* THE TASK
Repeat the listing word for word. No pictures belong in the copy.

* SUPPLIED INFORMATION
++++++++++
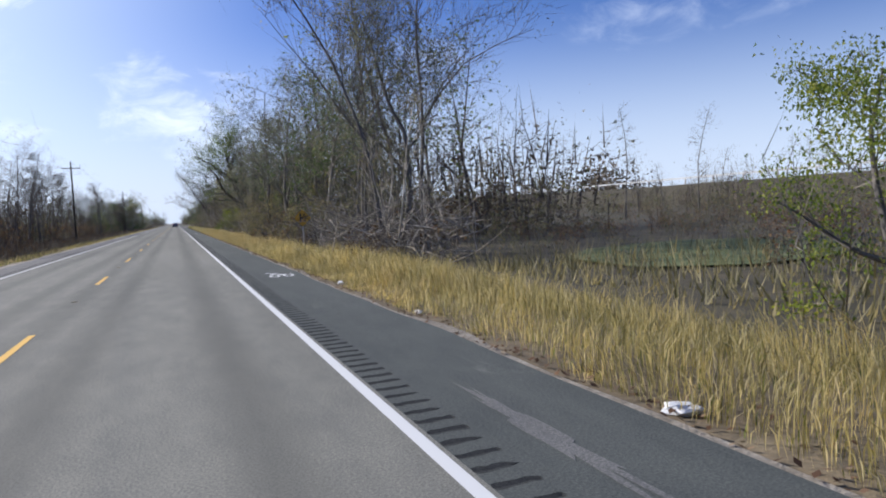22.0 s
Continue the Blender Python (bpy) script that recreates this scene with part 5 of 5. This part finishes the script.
tagged(slab("driveway", [(-5.16, 18.6), (-5.16, 38), (-7.2, 34.2), (-9.4, 28.8), (-12.3, 22.3), (-24, 12), (-60, -8), (-60, -22), (-24, 3), (-12, 13.6), (-8, 17.0), (-6.2, 18.2)], -0.008, APRON, 0.2),
       "pale grey asphalt driveway joining the road", "driveway", kind="structure")
tagged(slab("lawn_strip", [(-5.7, 38.6), (-7.6, 34.8), (-9.8, 29.2), (-12.8, 22.8), (-24.5, 12.6), (-48, -1), (-52, 10), (-26, 27), (-16, 34), (-9, 40)], -0.05, LAWN, 0.2),
       "short yellow-green mown grass strip beside the driveway", "lawn", kind="structure")
tagged(slab("lawn", [(-21, 36), (-52, 22), (-80, 40), (-60, 82), (-44, 62), (-30, 52)], -0.16, LAWN, 0.2),
       "flat green lawn in front of dark trees", "lawn", kind="structure")
tagged(slab("side_road", [(3.69, 716), (5.24, 716), (5.9, 718.6), (6.6, 721), (8.2, 724.5), (11.6, 730), (16.2, 732.6), (19.5, 738.5), (40, 762), (64, 790), (76, 800), (70, 822), (40, 800), (22, 776), (15, 760), (10, 753.4), (7, 752.3), (3.69, 752)], 0.0, APRON, 0.2, zf=hill),
       "pale worn asphalt side road climbing from the highway", "side road", kind="structure")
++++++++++
* WRITTEN RESPONSE
22.0 s
Continue the Blender Python (bpy) script that recreates this scene with part 5 of 5. This part finishes the script.
tagged(slab("driveway", [(-5.16, 18.6), (-5.16, 38), (-7.2, 34.2), (-9.4, 28.8), (-12.3, 22.3), (-24, 12), (-60, -8), (-60, -22), (-24, 3), (-12, 13.6), (-8, 17.0), (-6.2, 18.2)], -0.008, APRON, 0.2),
       "pale grey asphalt driveway joining the road", "driveway", kind="structure")
tagged(slab("lawn_strip", [(-5.7, 38.6), (-7.6, 34.8), (-9.8, 29.2), (-12.8, 22.8), (-24.5, 12.6), (-48, -1), (-52, 10), (-26, 27), (-16, 34), (-9, 40)], -0.05, LAWN, 0.2),
       "short yellow-green mown grass strip beside the driveway", "lawn", kind="structure")
tagged(slab("lawn", [(-21, 36), (-52, 22), (-80, 40), (-60, 82), (-44, 62), (-30, 52)], -0.16, LAWN, 0.2),
       "flat green lawn in front of dark trees", "lawn", kind="structure")
tagged(slab("side_road", [(3.69, 716), (5.24, 716), (5.9, 718.6), (6.6, 721), (8.2, 724.5), (11.6, 730), (16.2, 732.6), (19.5, 738.5), (40, 762), (64, 790), (76, 800), (70, 822), (40, 800), (22, 776), (15, 760), (10, 753.4), (7, 752.3), (3.69, 752)], 0.0, APRON, 0.2, zf=hill),
       "pale worn asphalt side road climbing from the highway", "side road", kind="structure")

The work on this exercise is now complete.